• _Work to complete_:
Quote every line below exactly and skip any picture.

• _Data extract_:
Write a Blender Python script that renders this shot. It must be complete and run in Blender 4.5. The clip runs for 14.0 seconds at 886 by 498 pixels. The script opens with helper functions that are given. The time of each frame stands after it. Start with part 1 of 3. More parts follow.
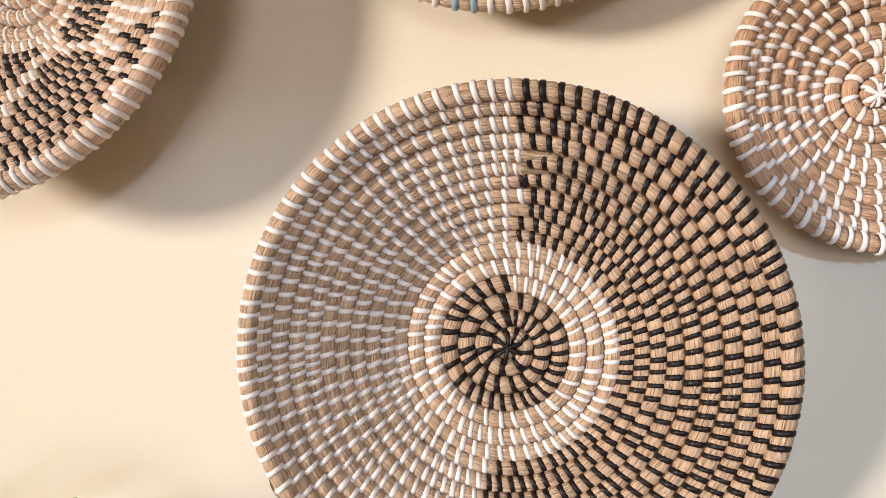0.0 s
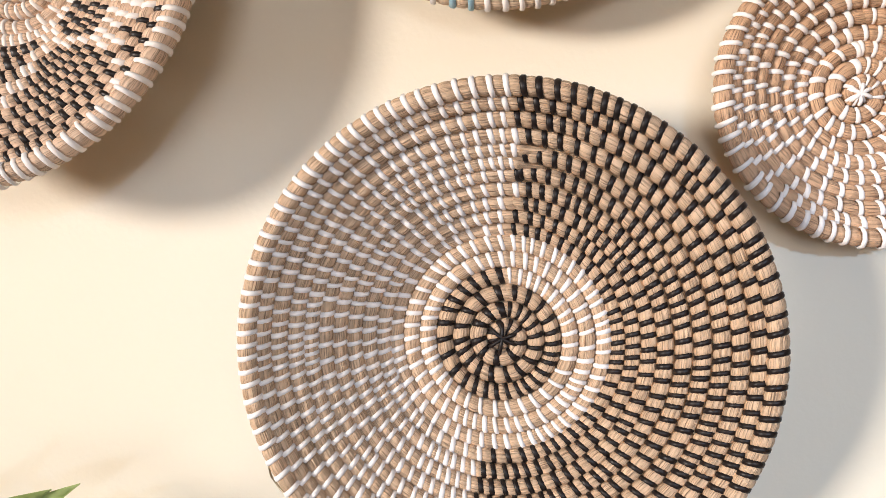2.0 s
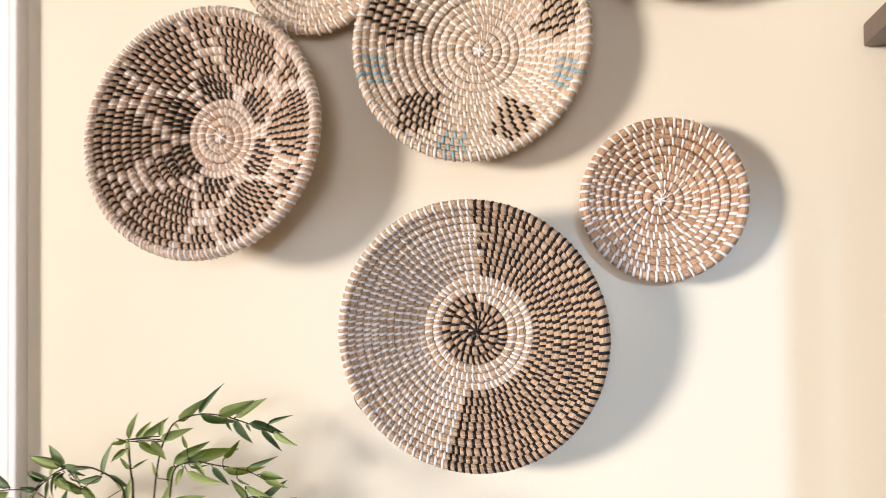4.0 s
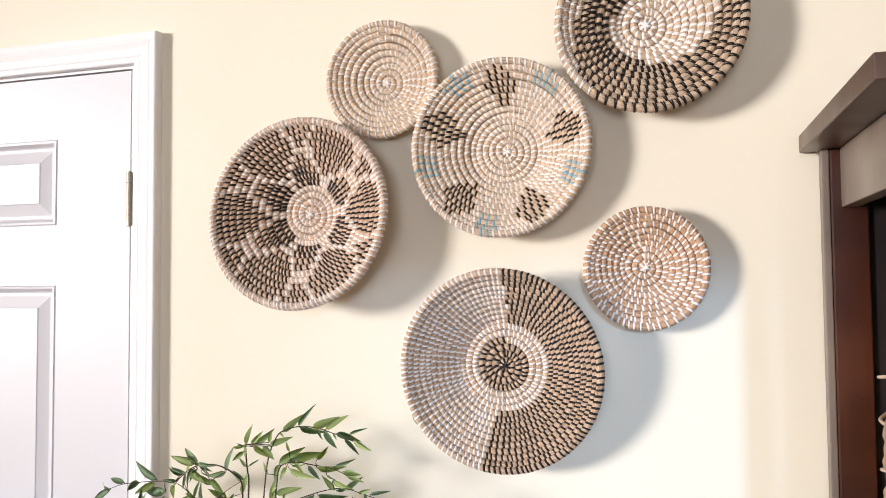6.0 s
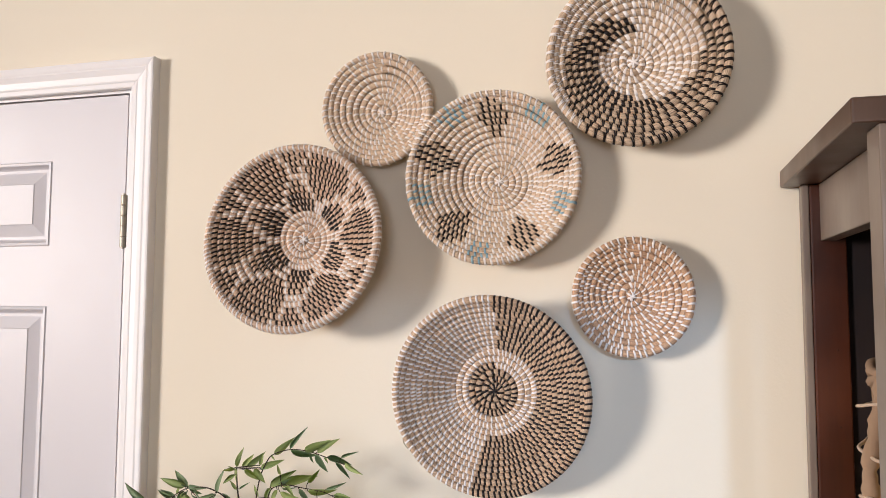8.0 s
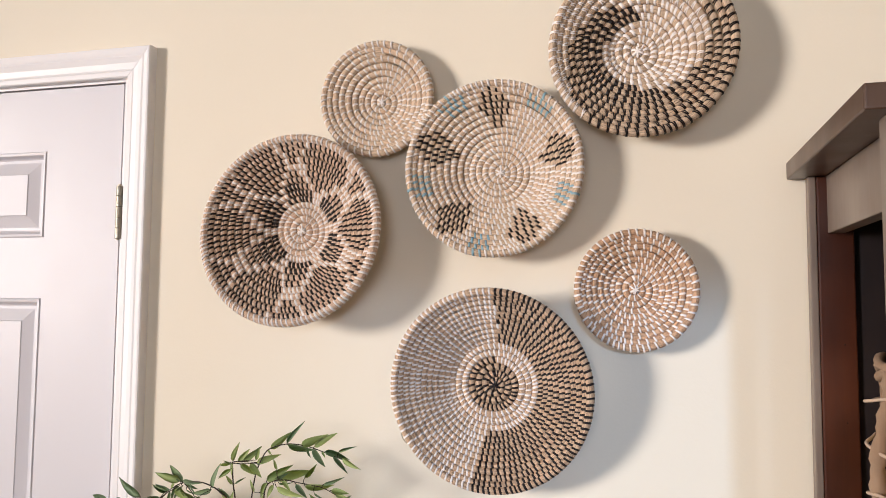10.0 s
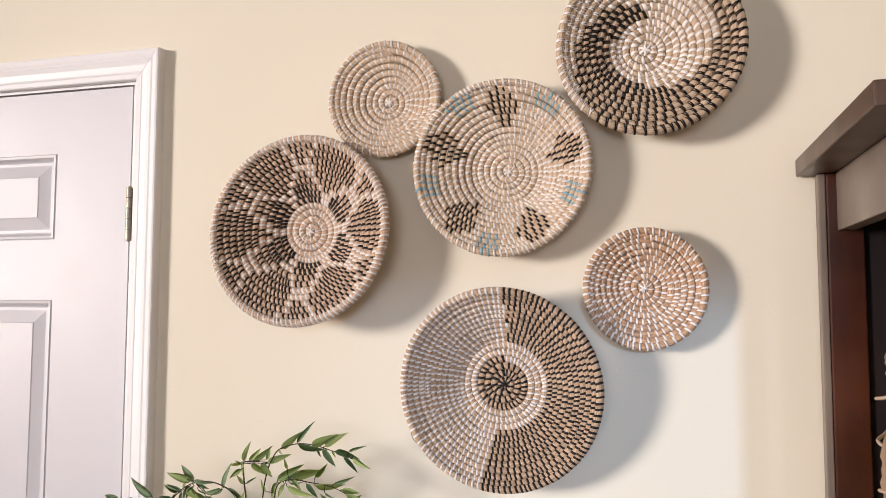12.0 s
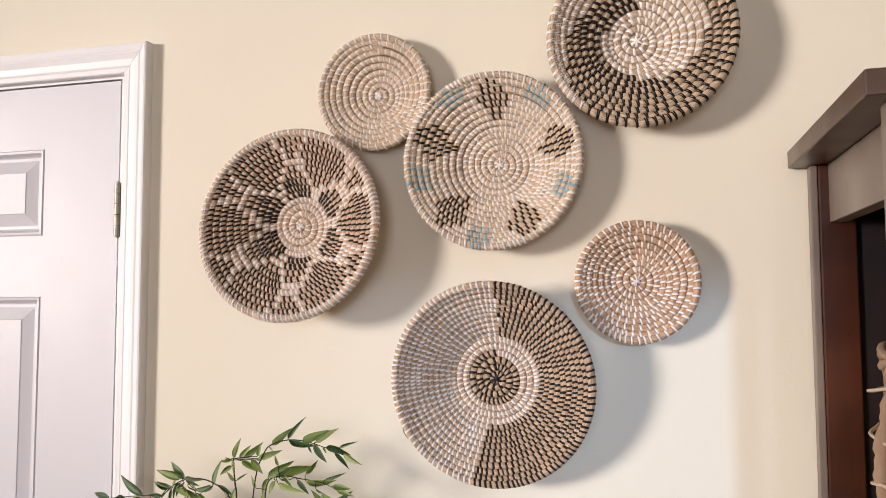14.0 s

• _Final result_:
Write a Blender Python script that renders this shot. It must be complete and run in Blender 4.5. The clip runs for 14.0 seconds at 886 by 498 pixels. The script opens with helper functions that are given. The time of each frame stands after it. Start with part 1 of 3. More parts follow.
0.0 s
2.0 s
4.0 s
6.0 s
8.0 s
10.0 s
12.0 s
14.0 s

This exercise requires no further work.